• Directions for this task: Give all the lines below again, exactly, with no pictures.

• Entries with animation source code:
++++++
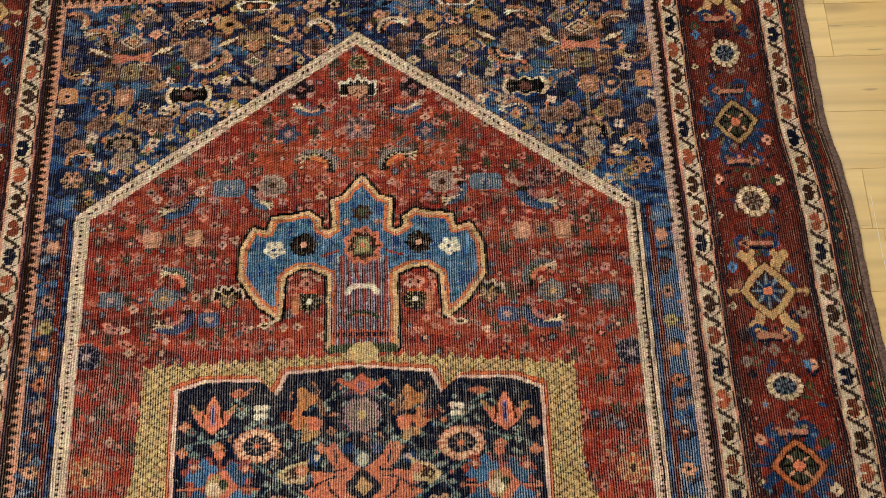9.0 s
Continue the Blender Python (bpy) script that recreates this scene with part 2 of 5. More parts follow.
def line(pts, width, colour, shut=False):
    width = max(width, 0.0021)
    us, vs = zip(*pts)
    w = window(min(us) - width, min(vs) - width, max(us) + width, max(vs) + width)
    u, v = GU[w], GV[w]
    near = np.full(u.shape, 9.0)
    for (x0, y0), (x1, y1) in zip(pts, pts[1:] + (pts[:1] if shut else [])):
        dx, dy = x1 - x0, y1 - y0
        k = np.clip(((u - x0) * dx + (v - y0) * dy) / (dx * dx + dy * dy + 1e-12), 0, 1)
        near = np.minimum(near, np.hypot(u - x0 - k * dx, v - y0 - k * dy))
    lay(w, near < width / 2, colour)


def flower(u, v, r, colour, n=0, dent=0.15, tall=1.0, turn=0.0, inner=0.0):
    """A round, lobed or (with inner) ring-shaped patch."""
    w = window(u - r * 1.1, v - r * tall * 1.1, u + r * 1.1, v + r * tall * 1.1)
    x, y = GU[w] - u, (GV[w] - v) / tall
    a, d = np.arctan2(y, x), np.hypot(x, y)
    rim = r * (1 - dent * (0.5 - 0.5 * np.cos(n * (a + turn)))) if n else r
    lay(w, (d < rim) & (d >= inner * r), colour)


def spokes(u, v, r0, r1, n, colour, width=0.0016, tall=1.0, turn=0.0):
    for k in range(n):
        a = turn + 2 * math.pi * k / n
        c, s = math.cos(a), math.sin(a) * tall
        line([(u + r0 * c, v + r0 * s), (u + r1 * c, v + r1 * s)], width, colour)


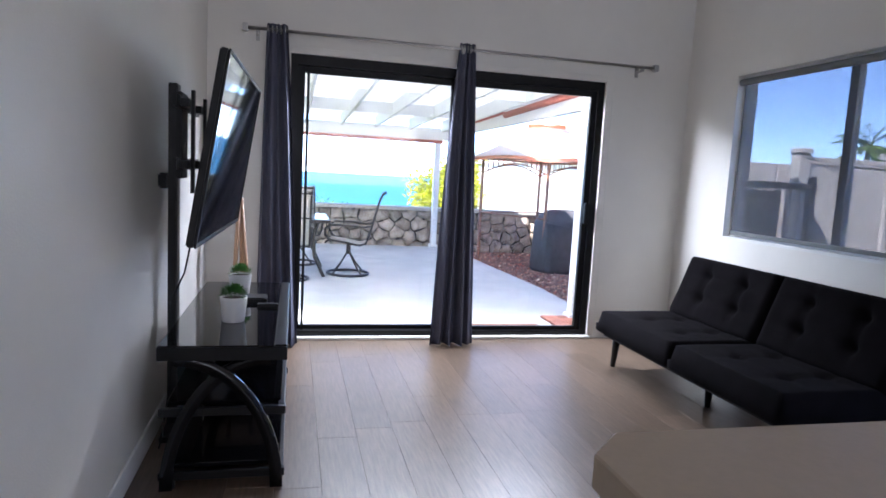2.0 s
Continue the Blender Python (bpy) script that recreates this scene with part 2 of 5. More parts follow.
++++++
• The output:
9.0 s
Continue the Blender Python (bpy) script that recreates this scene with part 2 of 5. More parts follow.
def line(pts, width, colour, shut=False):
    width = max(width, 0.0021)
    us, vs = zip(*pts)
    w = window(min(us) - width, min(vs) - width, max(us) + width, max(vs) + width)
    u, v = GU[w], GV[w]
    near = np.full(u.shape, 9.0)
    for (x0, y0), (x1, y1) in zip(pts, pts[1:] + (pts[:1] if shut else [])):
        dx, dy = x1 - x0, y1 - y0
        k = np.clip(((u - x0) * dx + (v - y0) * dy) / (dx * dx + dy * dy + 1e-12), 0, 1)
        near = np.minimum(near, np.hypot(u - x0 - k * dx, v - y0 - k * dy))
    lay(w, near < width / 2, colour)


def flower(u, v, r, colour, n=0, dent=0.15, tall=1.0, turn=0.0, inner=0.0):
    """A round, lobed or (with inner) ring-shaped patch."""
    w = window(u - r * 1.1, v - r * tall * 1.1, u + r * 1.1, v + r * tall * 1.1)
    x, y = GU[w] - u, (GV[w] - v) / tall
    a, d = np.arctan2(y, x), np.hypot(x, y)
    rim = r * (1 - dent * (0.5 - 0.5 * np.cos(n * (a + turn)))) if n else r
    lay(w, (d < rim) & (d >= inner * r), colour)


def spokes(u, v, r0, r1, n, colour, width=0.0016, tall=1.0, turn=0.0):
    for k in range(n):
        a = turn + 2 * math.pi * k / n
        c, s = math.cos(a), math.sin(a) * tall
        line([(u + r0 * c, v + r0 * s), (u + r1 * c, v + r1 * s)], width, colour)


2.0 s
Continue the Blender Python (bpy) script that recreates this scene with part 2 of 5. More parts follow.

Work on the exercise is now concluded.